Croft has been identified as the mistress of "H", Philipp Moritz, Count of Hanau-Münzenberg, described in Frederick's letters.

Charles I Louis, Elector Palatine, Elizabeth's son, put in a good word for Croft's brother Herbert Croft with the Archbishop of Canterbury at Oxford in August 1636.

==Disgrace and Death==
She returned to England in 1637. She had offended Elizabeth, who wanted the exact reasons for her dismissal kept secret, partly because they would prejudice Croft's chances of getting a reward from King Charles and partly to prevent their public airing, and told them to Sir Richard Cave, rather than put them in a letter.

Charles Louis wrote to Elizabeth, his mother, on 24 May 1637 from Whitehall Palace, mentioning an old quarrel he had with Croft, that she had fallen out with his sister Elisabeth of the Palatinate and that recently she had told Lord Craven he was rude to her. In a second letter of 12 June 1637 from Greenwich Palace he described how Croft in conversation with Lady Carlisle had "well stitched" most of the characters of Elizabeth's court at The Hague with "censure sharp enough", probably written in verse. He wanted her to stay in London where she could do less harm. There was already a troublesome rumour that Elizabeth Dudley, Countess of Löwenstein, had boxed his sister Elisabeth's ear in the Prince of Orange's garden.

Margaret Croft died in London in 1637 and was buried in Westminster Abbey on 14 December 1637. In her will she hoped the Queen of Bohemia would settle her debts at The Hague amounting to £100. In London she owed Mr Berry in Paternoster Row for white satin for a waistcoat and mohair for a gown.
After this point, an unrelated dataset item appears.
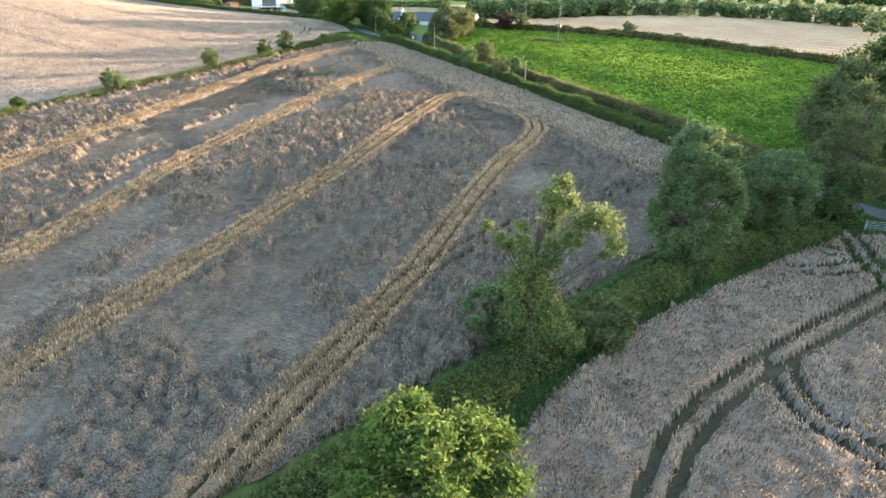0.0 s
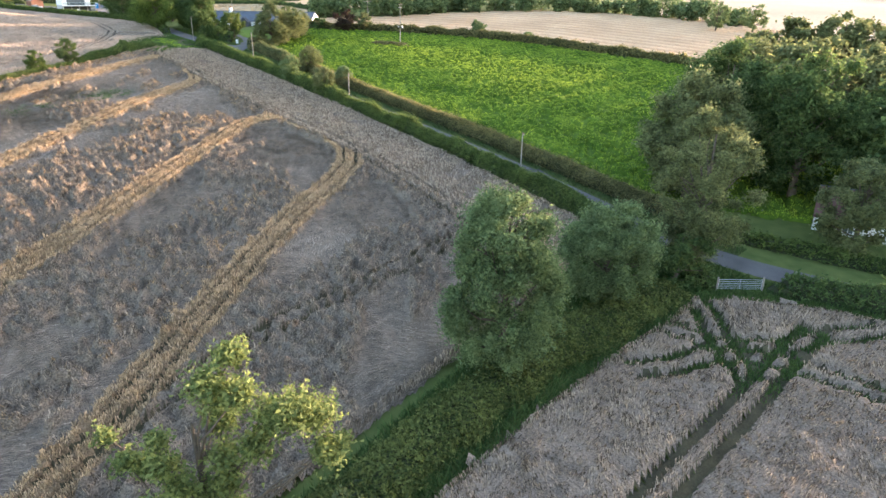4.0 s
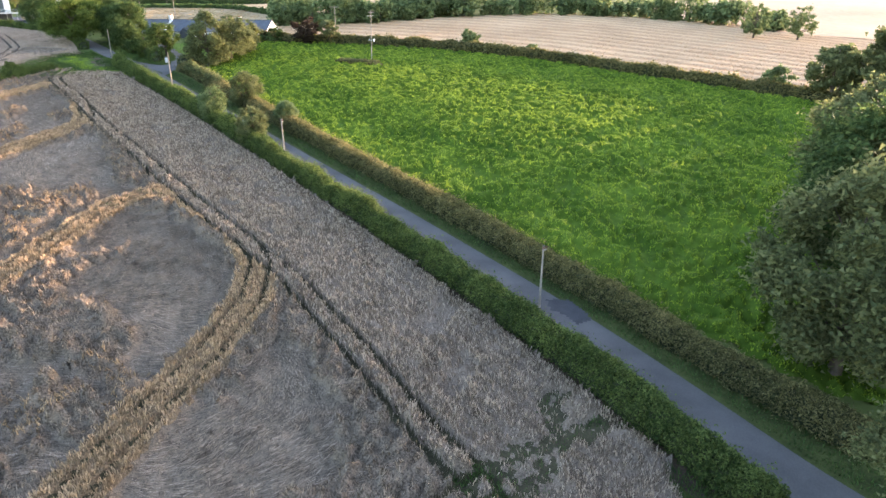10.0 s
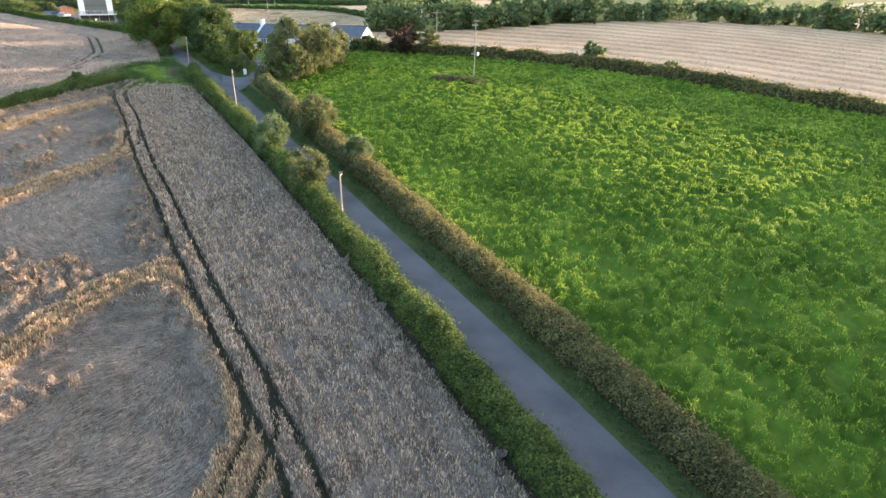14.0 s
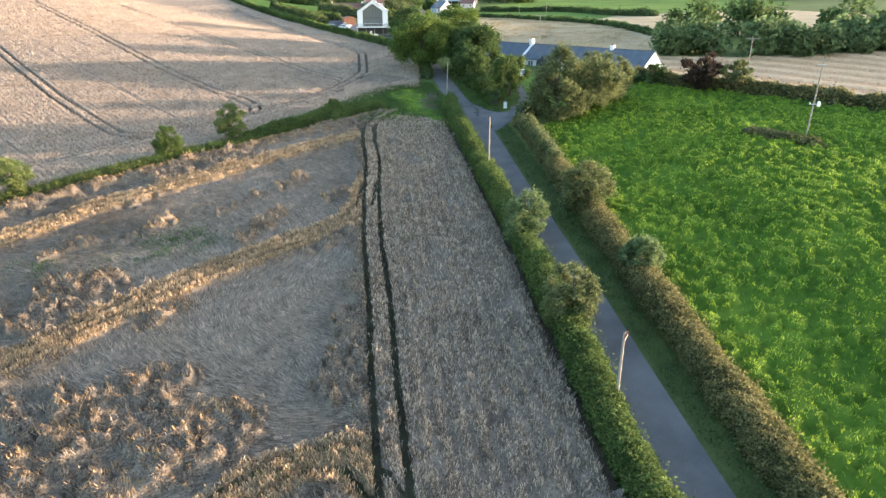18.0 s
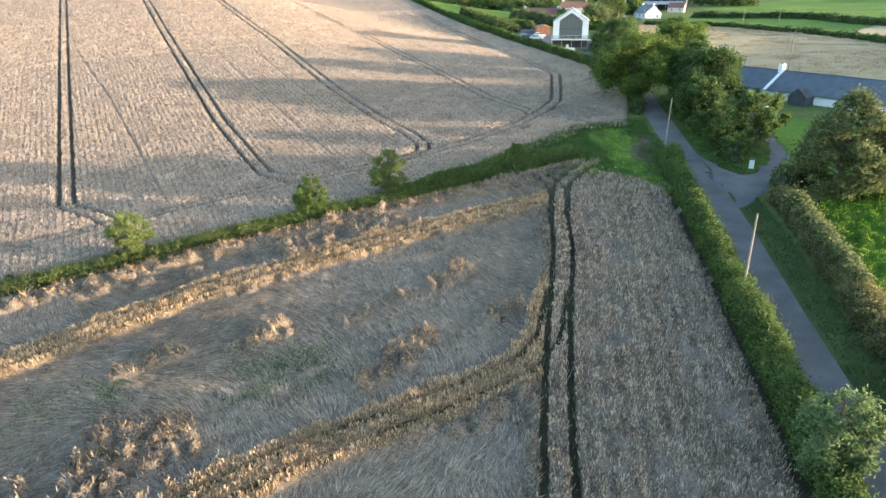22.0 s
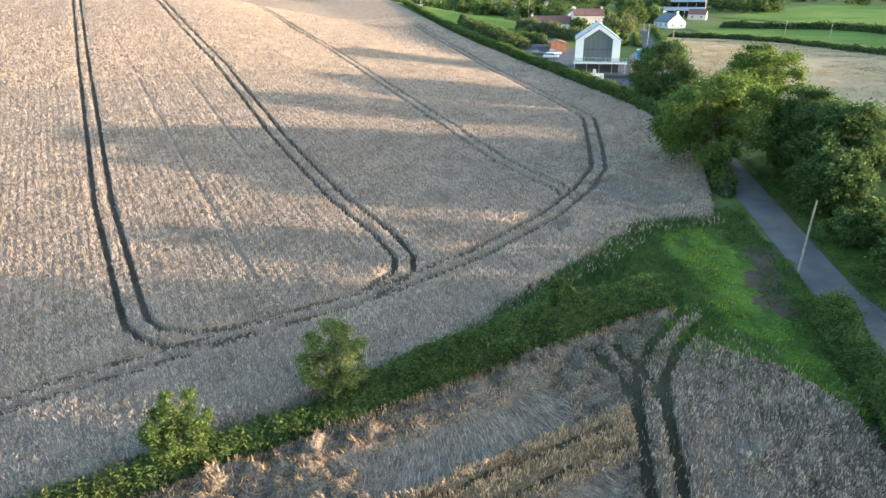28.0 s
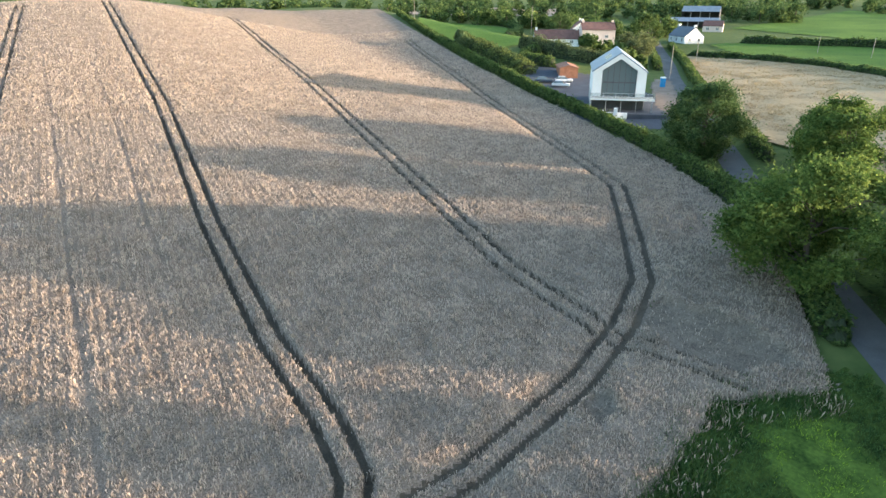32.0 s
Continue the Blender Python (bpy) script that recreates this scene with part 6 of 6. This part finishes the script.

== The Erskine connection ==
The historian Nadine Akkerman proposes that the Erskine connection of Margaret Croft may have resulted in the compilation, many years later, of a memoir of the childhood and education of Princess Elizabeth at Coombe Abbey. The 1772 publication was probably authored or brought to the press by Frances Erskine (1715-1776), a daughter of John Erskine, Earl of Mar (1675–1732). Akkerman demonstrates the Memoirs Relating to the Queen of Bohemia ought to be regarded by historians as a secondary source. The Memoir includes some anachronistic detail, including a mention of a microscope invented by Cornelius Drebbel and the findings of the naturalist Maria Sibylla Merian.